▶ [Exercise requirements] Of all the lines here, how many include the string "metres"? Answer with the number only.

▶ [Stored records]
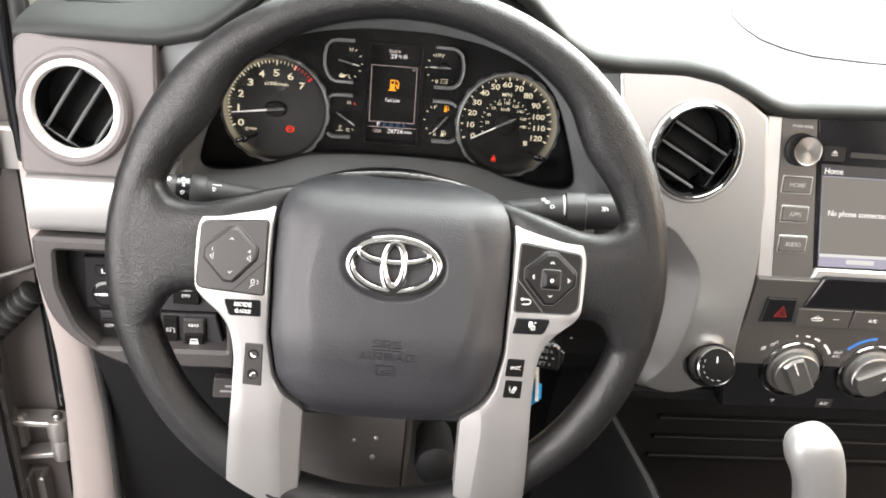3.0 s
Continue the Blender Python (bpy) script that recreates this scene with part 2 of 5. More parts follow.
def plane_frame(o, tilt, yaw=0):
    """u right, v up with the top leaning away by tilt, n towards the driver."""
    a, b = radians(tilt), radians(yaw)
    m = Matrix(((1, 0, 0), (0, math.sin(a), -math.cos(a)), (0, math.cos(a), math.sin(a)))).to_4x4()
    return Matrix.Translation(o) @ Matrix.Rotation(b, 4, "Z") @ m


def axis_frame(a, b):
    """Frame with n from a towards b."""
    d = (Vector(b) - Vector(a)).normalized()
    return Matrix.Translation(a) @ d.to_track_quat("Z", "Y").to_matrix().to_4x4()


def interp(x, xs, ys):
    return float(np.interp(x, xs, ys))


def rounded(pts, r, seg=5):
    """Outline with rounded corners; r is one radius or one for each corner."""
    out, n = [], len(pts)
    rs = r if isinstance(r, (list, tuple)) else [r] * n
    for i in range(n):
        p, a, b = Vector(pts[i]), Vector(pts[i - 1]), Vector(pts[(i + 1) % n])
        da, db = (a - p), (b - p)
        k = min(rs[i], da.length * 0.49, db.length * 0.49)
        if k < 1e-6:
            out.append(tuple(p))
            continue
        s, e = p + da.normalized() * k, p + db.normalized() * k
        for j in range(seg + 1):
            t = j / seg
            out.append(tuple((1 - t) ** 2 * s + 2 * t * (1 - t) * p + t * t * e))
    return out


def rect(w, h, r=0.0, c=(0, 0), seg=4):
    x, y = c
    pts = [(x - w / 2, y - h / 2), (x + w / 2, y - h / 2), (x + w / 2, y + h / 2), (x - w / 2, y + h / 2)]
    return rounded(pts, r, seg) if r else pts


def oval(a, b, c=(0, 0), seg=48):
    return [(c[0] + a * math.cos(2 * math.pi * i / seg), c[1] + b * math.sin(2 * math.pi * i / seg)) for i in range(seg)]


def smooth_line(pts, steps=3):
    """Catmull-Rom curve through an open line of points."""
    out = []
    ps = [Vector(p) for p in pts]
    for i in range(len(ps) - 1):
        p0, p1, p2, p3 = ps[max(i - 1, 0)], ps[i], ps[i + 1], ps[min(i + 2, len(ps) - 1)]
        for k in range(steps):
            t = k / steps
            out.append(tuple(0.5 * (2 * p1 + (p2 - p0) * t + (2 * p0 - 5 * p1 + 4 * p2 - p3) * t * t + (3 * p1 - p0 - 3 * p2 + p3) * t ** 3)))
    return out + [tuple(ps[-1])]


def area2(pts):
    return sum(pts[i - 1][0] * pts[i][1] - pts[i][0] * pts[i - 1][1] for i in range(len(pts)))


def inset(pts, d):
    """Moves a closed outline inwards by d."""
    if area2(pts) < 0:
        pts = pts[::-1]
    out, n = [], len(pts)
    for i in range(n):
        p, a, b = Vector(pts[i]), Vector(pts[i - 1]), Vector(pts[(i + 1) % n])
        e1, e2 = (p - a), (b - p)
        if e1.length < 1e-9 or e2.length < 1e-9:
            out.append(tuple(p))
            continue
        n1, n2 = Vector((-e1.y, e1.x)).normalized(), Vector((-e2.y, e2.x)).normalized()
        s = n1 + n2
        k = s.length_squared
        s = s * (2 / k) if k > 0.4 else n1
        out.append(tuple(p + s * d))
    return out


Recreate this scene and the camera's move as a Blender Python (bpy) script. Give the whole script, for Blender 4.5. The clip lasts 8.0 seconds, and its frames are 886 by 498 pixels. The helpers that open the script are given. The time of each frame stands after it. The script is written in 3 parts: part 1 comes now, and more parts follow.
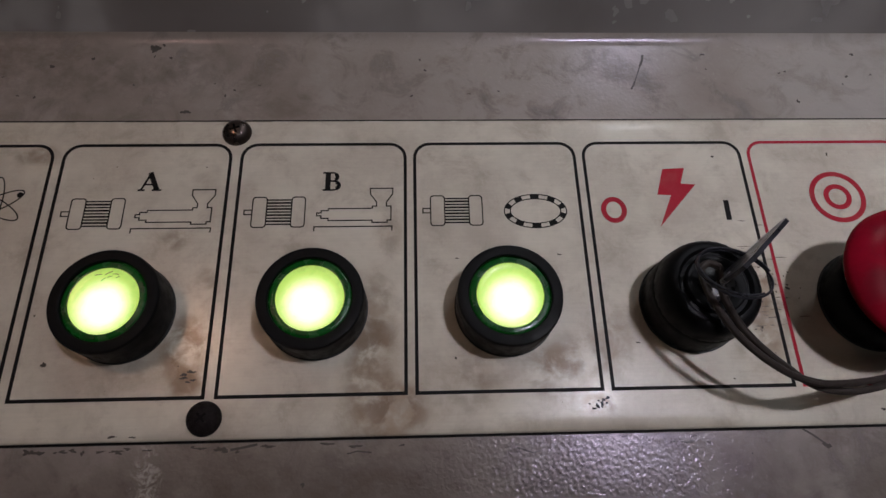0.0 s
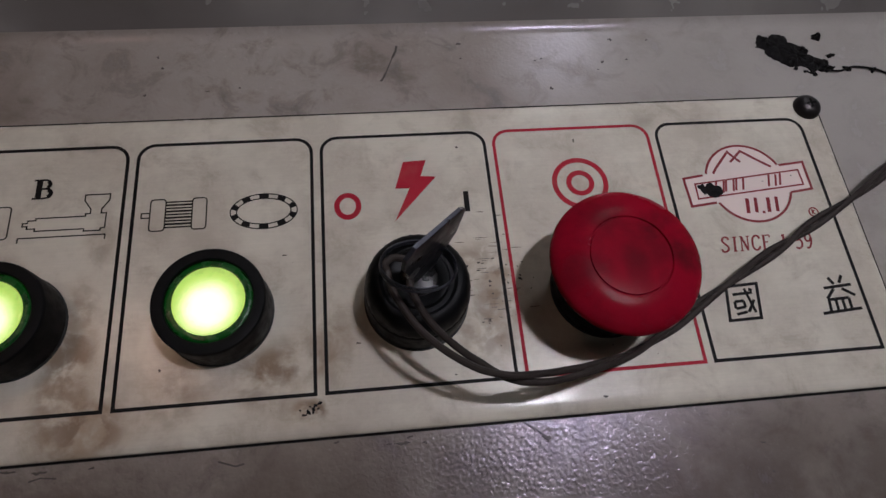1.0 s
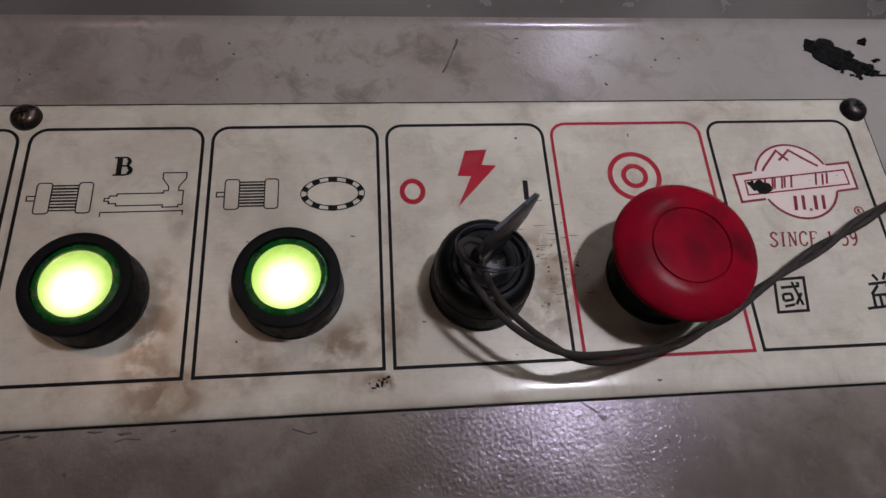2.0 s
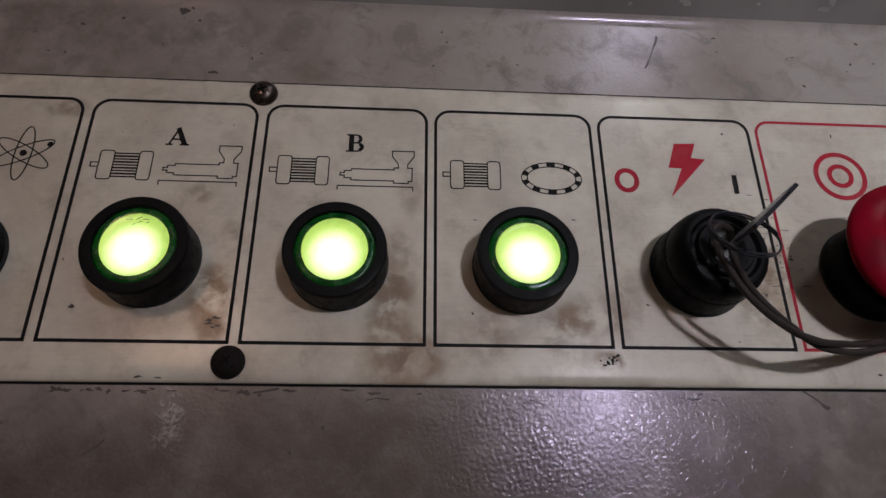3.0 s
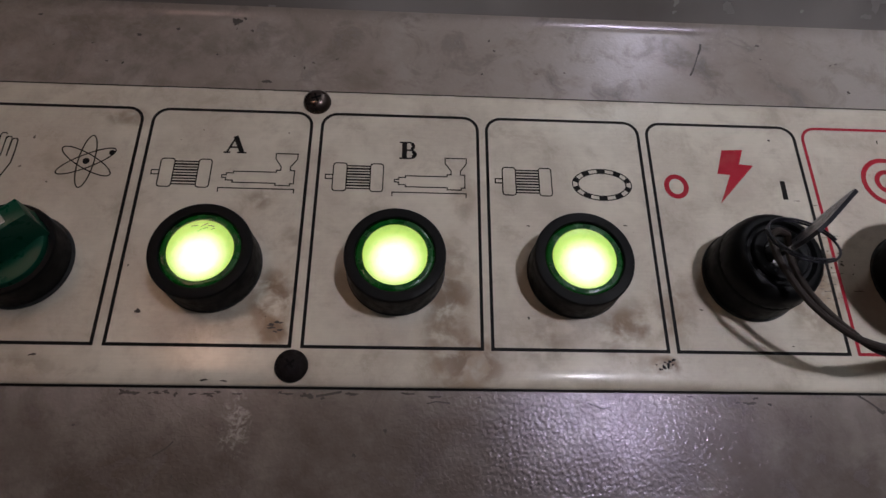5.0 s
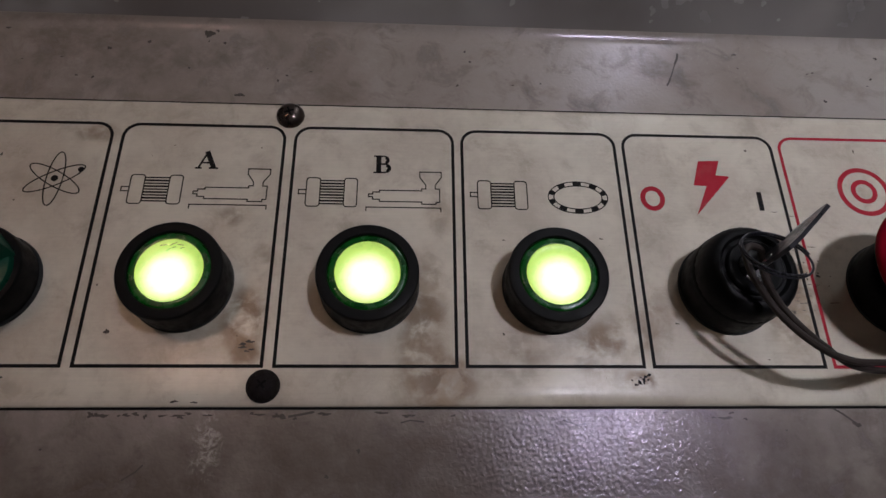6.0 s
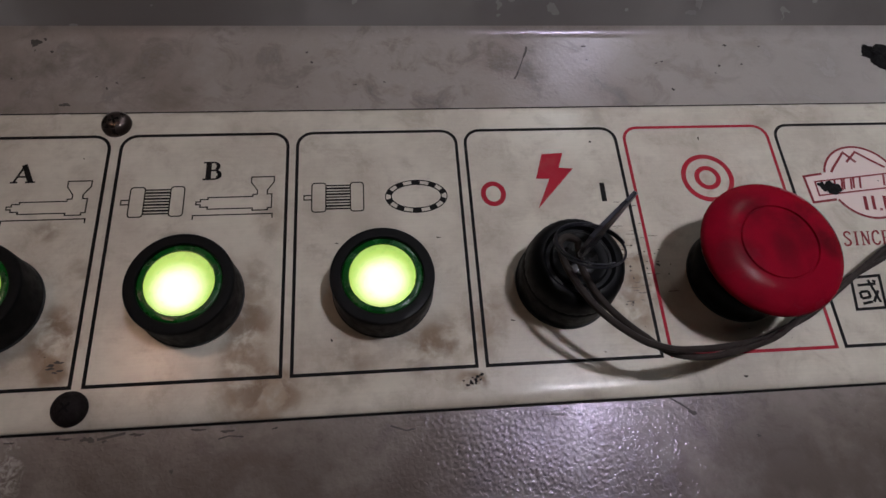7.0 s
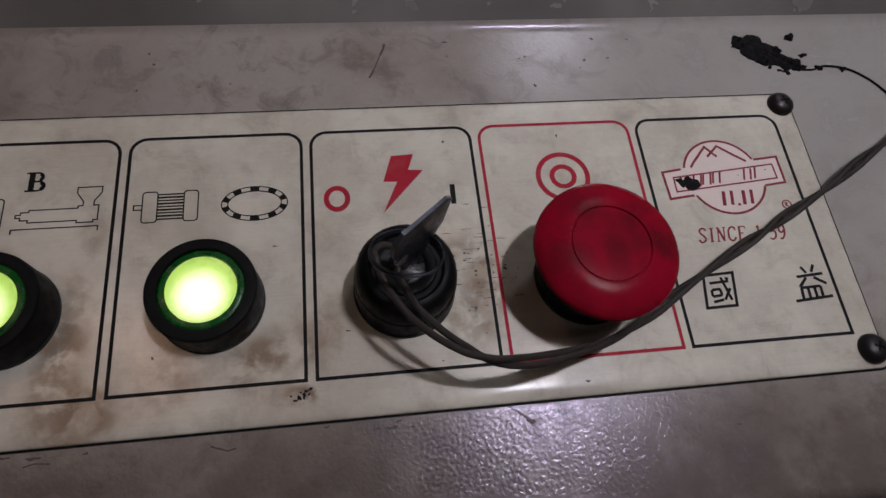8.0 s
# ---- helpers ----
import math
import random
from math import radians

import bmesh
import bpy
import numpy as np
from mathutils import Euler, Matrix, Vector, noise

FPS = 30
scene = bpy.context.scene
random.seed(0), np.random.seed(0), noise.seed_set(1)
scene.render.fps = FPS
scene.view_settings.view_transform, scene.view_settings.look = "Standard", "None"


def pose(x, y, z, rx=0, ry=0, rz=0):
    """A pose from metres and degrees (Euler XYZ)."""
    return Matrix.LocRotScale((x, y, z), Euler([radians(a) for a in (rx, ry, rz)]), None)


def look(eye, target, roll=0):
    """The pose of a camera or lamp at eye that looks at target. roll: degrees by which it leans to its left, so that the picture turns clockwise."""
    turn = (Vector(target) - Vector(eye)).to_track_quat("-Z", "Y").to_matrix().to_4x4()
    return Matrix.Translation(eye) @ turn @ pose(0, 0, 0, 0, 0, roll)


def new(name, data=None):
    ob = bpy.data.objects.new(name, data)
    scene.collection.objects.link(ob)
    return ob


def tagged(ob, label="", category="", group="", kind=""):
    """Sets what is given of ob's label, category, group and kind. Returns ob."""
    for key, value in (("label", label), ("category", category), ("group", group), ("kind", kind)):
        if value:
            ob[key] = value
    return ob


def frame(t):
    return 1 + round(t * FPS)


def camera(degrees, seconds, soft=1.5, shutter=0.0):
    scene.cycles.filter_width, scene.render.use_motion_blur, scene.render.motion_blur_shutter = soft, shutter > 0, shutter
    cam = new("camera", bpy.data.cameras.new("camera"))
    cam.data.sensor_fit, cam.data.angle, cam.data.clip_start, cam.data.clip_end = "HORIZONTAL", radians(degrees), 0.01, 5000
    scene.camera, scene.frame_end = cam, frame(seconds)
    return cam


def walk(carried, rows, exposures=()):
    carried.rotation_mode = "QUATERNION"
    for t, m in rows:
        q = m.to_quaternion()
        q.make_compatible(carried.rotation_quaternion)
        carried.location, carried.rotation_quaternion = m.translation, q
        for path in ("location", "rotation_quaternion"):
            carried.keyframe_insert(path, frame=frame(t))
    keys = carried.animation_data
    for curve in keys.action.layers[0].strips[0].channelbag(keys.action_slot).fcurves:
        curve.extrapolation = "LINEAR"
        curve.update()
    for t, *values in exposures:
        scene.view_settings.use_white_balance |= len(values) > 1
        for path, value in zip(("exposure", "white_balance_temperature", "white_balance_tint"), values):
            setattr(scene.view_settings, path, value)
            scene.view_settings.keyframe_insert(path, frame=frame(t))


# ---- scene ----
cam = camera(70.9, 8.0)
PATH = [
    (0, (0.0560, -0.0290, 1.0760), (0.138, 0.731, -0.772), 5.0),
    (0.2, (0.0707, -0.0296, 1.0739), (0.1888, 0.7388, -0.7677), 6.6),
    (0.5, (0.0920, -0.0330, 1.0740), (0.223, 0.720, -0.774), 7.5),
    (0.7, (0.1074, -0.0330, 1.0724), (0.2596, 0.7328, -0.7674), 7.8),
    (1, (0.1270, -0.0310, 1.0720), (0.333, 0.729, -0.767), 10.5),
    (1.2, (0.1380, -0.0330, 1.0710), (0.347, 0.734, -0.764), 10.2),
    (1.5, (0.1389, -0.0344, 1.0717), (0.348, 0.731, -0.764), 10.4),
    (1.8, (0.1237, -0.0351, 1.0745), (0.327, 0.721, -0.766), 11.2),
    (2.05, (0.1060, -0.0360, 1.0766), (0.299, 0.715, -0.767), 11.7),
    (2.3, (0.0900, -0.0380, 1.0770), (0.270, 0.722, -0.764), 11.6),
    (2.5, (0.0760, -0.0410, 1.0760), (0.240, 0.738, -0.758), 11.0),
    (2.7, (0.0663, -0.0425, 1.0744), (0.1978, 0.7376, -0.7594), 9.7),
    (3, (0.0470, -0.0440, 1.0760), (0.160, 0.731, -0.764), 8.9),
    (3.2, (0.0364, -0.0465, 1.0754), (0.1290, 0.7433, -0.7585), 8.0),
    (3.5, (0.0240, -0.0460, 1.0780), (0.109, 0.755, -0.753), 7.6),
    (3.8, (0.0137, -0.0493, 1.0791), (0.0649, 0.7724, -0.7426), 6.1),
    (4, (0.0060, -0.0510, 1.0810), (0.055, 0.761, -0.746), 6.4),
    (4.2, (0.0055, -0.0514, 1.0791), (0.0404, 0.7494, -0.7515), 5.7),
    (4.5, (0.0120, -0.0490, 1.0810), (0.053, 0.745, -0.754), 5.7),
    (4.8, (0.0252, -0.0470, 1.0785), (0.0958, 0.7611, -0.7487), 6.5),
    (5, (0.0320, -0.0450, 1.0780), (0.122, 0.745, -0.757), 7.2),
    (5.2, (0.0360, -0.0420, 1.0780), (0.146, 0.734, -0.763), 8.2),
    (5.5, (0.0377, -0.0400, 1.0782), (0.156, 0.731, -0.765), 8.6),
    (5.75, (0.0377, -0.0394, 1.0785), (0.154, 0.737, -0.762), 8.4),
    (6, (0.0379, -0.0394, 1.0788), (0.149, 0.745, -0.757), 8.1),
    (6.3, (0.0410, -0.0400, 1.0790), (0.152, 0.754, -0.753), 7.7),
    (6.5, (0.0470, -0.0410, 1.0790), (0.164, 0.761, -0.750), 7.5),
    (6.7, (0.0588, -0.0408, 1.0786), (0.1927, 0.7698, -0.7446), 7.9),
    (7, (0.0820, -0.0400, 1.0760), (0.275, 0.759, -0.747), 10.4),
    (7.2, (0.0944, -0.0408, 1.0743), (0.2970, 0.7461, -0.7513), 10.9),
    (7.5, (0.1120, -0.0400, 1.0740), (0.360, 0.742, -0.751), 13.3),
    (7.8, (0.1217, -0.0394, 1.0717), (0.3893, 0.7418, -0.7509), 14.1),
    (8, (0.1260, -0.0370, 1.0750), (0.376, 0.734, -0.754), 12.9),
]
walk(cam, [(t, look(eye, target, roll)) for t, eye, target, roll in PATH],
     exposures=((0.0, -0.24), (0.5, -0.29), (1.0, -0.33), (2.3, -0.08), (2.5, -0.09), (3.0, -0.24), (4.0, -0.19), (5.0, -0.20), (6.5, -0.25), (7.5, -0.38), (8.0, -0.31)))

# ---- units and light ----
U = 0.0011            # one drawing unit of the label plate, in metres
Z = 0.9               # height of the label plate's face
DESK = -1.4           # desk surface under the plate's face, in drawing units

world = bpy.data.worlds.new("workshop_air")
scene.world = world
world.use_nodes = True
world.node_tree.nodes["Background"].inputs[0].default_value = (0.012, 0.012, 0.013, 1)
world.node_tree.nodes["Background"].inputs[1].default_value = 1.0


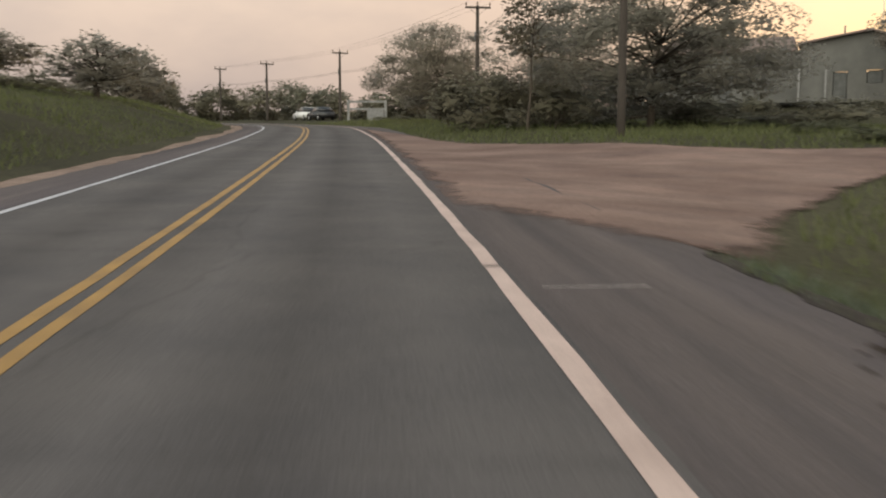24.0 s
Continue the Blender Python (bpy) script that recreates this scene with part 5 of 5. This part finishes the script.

▶ [Exercise response] 2